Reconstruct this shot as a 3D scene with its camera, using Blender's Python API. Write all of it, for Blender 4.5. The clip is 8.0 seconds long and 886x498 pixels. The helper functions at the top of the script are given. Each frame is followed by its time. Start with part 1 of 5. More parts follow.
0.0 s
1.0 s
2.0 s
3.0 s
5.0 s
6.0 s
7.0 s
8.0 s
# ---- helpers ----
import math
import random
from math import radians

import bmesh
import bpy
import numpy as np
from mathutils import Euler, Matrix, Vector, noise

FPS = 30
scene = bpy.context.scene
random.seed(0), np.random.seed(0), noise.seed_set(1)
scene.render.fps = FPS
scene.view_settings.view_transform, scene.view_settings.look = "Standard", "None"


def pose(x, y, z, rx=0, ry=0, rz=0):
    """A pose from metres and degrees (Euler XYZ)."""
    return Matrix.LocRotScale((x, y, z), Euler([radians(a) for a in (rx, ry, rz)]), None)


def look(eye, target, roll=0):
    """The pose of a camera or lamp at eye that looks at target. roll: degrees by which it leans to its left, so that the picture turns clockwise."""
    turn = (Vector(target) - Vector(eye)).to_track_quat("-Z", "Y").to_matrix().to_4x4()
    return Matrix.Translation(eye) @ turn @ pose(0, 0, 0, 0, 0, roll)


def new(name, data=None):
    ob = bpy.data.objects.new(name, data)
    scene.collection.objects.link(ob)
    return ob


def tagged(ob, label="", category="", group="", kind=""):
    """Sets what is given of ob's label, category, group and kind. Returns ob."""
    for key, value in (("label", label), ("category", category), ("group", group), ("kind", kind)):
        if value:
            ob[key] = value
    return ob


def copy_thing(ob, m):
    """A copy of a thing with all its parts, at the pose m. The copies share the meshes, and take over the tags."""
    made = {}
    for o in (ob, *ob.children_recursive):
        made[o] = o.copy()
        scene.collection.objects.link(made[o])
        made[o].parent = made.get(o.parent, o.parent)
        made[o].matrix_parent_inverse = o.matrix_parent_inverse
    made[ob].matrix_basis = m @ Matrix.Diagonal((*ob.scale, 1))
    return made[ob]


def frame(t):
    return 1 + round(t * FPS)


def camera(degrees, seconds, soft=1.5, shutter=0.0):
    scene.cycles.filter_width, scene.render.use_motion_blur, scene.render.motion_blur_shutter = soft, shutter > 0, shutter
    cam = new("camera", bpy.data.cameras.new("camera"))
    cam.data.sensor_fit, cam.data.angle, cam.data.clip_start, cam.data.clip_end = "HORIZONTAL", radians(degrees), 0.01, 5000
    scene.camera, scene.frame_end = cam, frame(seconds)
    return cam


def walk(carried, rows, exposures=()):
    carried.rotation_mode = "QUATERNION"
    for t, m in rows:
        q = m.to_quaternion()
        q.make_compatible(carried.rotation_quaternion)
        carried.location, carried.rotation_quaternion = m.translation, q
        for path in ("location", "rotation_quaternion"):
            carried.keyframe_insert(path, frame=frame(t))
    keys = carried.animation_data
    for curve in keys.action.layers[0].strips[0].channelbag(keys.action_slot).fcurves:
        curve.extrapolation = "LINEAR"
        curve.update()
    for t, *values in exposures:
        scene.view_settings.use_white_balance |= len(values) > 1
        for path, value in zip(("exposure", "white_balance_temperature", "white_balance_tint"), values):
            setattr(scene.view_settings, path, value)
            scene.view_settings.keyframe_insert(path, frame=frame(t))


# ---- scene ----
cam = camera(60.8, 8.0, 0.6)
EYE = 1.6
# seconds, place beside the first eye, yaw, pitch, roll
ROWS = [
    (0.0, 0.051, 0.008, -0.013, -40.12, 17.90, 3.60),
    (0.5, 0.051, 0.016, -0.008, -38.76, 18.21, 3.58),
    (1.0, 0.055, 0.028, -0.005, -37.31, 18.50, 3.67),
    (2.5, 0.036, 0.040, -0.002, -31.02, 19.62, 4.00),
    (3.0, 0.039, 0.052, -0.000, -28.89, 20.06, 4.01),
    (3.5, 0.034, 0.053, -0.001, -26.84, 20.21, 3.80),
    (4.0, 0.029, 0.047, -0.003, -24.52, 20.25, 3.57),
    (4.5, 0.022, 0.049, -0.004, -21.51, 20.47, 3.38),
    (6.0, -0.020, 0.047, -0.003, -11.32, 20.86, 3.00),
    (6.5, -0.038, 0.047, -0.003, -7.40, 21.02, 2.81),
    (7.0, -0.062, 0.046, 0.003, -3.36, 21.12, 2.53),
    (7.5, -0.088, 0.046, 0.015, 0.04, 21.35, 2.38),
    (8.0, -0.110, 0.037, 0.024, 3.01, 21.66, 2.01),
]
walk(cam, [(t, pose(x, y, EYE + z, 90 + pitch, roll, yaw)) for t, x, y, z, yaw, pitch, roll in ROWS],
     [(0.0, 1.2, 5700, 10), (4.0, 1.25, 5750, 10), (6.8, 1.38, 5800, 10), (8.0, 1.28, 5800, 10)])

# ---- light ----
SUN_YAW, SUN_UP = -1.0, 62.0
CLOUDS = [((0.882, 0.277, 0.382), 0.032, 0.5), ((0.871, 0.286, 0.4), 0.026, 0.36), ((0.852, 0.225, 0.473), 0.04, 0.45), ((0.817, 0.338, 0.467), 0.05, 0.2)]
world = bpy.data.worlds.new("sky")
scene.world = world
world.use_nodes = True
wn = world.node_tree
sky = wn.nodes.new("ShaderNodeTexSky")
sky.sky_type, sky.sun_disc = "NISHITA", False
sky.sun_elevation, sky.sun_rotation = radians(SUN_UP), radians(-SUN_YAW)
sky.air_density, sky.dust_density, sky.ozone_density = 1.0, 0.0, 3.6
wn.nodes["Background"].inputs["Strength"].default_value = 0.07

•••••

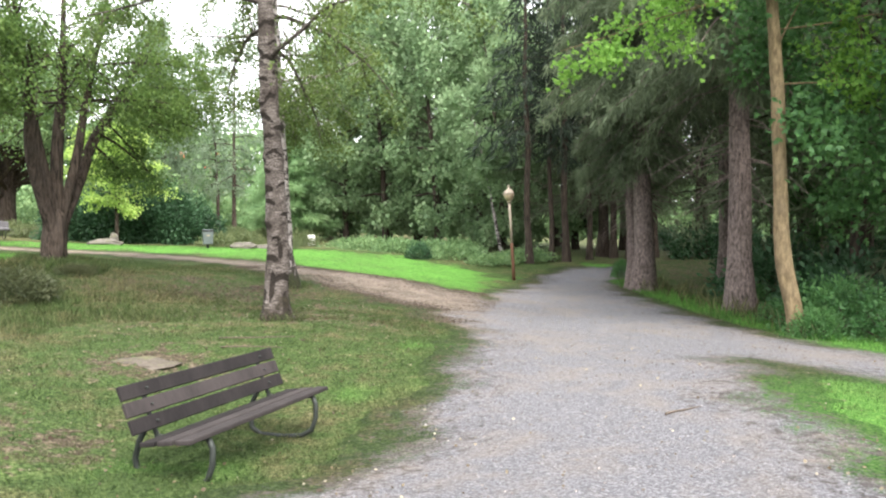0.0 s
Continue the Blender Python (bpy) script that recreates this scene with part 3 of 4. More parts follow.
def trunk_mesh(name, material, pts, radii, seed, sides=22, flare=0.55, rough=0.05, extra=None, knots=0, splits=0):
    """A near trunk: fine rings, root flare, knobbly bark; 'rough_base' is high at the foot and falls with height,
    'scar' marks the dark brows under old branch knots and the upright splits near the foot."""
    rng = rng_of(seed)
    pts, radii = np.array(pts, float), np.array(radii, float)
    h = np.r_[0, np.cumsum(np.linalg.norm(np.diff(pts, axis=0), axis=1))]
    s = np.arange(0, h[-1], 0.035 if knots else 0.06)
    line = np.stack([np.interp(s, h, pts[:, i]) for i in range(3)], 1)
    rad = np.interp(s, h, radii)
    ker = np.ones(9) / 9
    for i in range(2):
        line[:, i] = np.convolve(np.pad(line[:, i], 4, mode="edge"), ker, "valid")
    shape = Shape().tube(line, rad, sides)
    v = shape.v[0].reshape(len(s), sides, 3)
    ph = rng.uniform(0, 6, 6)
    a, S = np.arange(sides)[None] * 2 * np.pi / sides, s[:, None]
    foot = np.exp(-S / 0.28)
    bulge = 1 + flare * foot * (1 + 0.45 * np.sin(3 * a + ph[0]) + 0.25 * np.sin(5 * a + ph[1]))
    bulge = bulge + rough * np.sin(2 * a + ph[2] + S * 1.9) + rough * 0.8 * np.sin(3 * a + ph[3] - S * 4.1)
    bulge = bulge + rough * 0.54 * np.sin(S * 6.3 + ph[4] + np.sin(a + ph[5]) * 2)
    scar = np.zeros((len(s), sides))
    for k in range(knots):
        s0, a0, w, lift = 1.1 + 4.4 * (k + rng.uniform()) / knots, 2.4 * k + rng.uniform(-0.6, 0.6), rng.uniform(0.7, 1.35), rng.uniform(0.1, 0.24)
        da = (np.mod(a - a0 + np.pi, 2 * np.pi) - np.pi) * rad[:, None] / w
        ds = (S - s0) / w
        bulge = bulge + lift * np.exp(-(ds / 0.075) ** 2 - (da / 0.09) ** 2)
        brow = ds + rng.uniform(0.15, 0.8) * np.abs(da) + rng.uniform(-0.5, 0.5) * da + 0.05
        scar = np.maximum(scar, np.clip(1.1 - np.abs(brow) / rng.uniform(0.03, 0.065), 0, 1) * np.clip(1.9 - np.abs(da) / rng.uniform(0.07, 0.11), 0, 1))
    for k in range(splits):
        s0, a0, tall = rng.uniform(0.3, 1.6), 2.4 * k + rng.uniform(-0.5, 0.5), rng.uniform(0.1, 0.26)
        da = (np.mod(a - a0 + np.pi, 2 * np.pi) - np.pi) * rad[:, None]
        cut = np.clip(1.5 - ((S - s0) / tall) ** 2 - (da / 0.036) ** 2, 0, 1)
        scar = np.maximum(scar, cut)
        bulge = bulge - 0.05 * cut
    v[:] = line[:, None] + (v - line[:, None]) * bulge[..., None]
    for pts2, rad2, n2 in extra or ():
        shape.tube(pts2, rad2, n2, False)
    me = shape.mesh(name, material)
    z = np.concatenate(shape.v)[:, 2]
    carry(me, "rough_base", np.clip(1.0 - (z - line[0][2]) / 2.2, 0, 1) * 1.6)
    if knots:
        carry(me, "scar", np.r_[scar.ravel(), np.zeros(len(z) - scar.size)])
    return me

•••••

▶ **GIVEN PROBLEM**: Copy out precisely the lines that begin at the line containing "keys = carried.animation_data" and end at the line containing "scene.view_settings.keyframe_insert(path, frame=frame(t))", including both; write nothing else.

▶ **THE RESULT**:
    keys = carried.animation_data
    for curve in keys.action.layers[0].strips[0].channelbag(keys.action_slot).fcurves:
        curve.extrapolation = "LINEAR"
        curve.update()
    for t, *values in exposures:
        scene.view_settings.use_white_balance |= len(values) > 1
        for path, value in zip(("exposure", "white_balance_temperature", "white_balance_tint"), values):
            setattr(scene.view_settings, path, value)
            scene.view_settings.keyframe_insert(path, frame=frame(t))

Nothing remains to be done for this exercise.